The start-up of QCG’s LNG plant is one step closer after the last piece of gas pipelined needed to transport CSG has been laid in Queensland.
The last of the pipe completes a two-year project for the gas giant which involved laying the longest large-diameter buried pipeline in Australia over 540km.
The final kilometre of the 1m-diameter pipeline has been laid in near Biloela, with QCG expecting integrity tests to commence in the coming weeks.
When commissioned later this year, the pipeline will move CSG from wells in the Surat Basin to the QCLNG plant on Curtis Island near Gladstone where it will be processed for export.
The pipeline comprises about 200km from Dalby to Wandoan and more than 340km from the gas fields to Curtis Island.
The company says facilities north of Miles and on Curtis Island are being finalised to regulate the flow of gas through the pipes.
QGC managing director Derek Fisher said the milestone represented a world-class engineering feat.
"This is a tremendous achievement, meaning we remain on track to start commissioning the world's first plant to convert natural gas from coal seams into liquefied natural gas next year," Fisher said.

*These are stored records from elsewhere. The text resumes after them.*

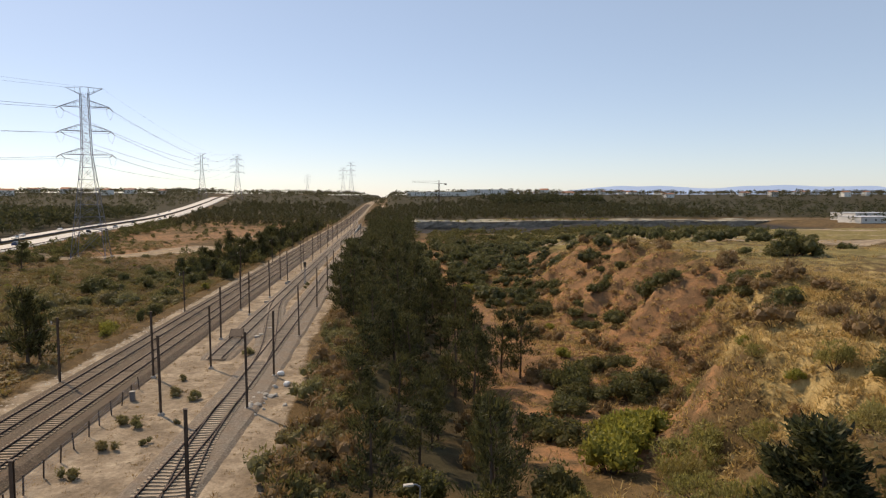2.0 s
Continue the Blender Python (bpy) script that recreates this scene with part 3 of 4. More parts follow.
for bx, by, bh in ((-24.6, 183.8, 0.5), (-24.5, 186.2, 0.5), (-19.6, 121.6, 0.35), (-19.2, 123.0, 0.35), (-18.7, 128.0, 0.35), (-24.4, 155.5, 0.35), (-26.7, 91.6, 1.0)):
    point_motor(bx, by, "grey trackside box with a pale lid", bh)


def buffer_stop():
    bs = thing("buffer_stop", "grey sloping steel buffer stop at the siding's end", "buffer stop", at=(-22.4, 119.8, 0))
    part("panel", mesh_of("panel", *beams([((-0.9, 0, 0.25), (-0.9, 1.5, 1.15), 0.12), ((0.9, 0, 0.25), (0.9, 1.5, 1.15), 0.12)]), POLE), bs)
    v, f = boxes([((0, 0.75, 0.72), (2.0, 1.5, 0.07))])
    v[:, 2] += (v[:, 1] - 0.75) * 0.55
    part("plate", mesh_of("plate", v, f, POLE), bs, "dark weathered plate")
    for sx in (-0.9, 0.9):
        part("strut", mesh_of("strut", *beams([((sx, 1.5, -0.2), (sx, 1.5, 1.15), 0.12)]), POLE), bs)
        part("strut", mesh_of("strut", *beams([((sx, 0, -0.2), (sx, 0, 0.3), 0.12)]), POLE), bs)


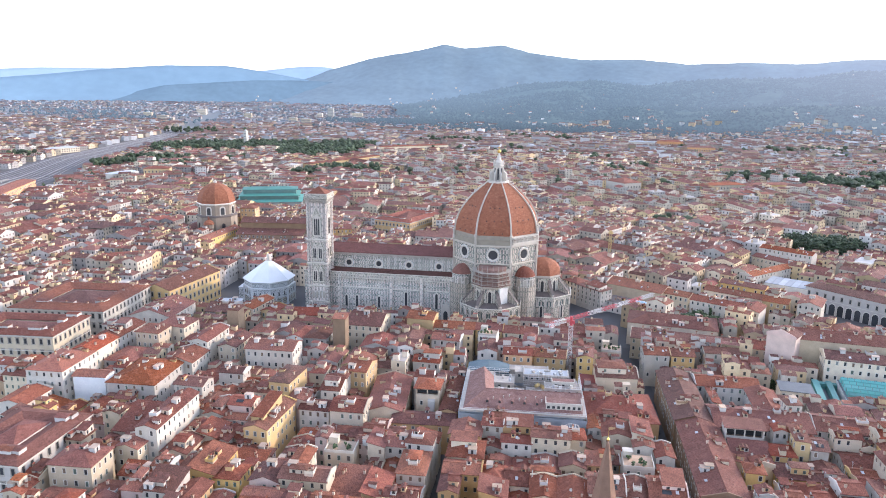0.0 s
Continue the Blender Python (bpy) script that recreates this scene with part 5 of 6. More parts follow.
    block(-12.6, 1.0, -4.0, 9.0, 12, 18.6, PALE, BOARD, 2, "pale stair block")
    block(2.0, -3.0, 8.5, 3.5, 12, 16.2, PALE, DUST, 2, "low pale terrace block")
    block(14.6, -2.5, 24.0, 6.5, 15.8, 18.8, GREY, DUST, 3, "grey terrace on the east range")
    block(-20.0, 22.0, 12.0, 28.5, 14, 16.4, GREY, DUST, 6, "grey north terrace")
    block(-3.5, 12.0, 0.3, 19.0, 14, 19.5, PALE, BOARD, 1, "pale stair head")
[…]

"In the process we have set records for Australian pipeline construction, including the longest twin pipe-pull in Australia when The Narrows channel at Curtis Island was crossed earlier this year."
The two LNG production units on the island are each able to produce more than four million tonnes of LNG per year.
QCLNG is the most advanced of the three LNG projects on Curtis Island, with first gas expected in 2014.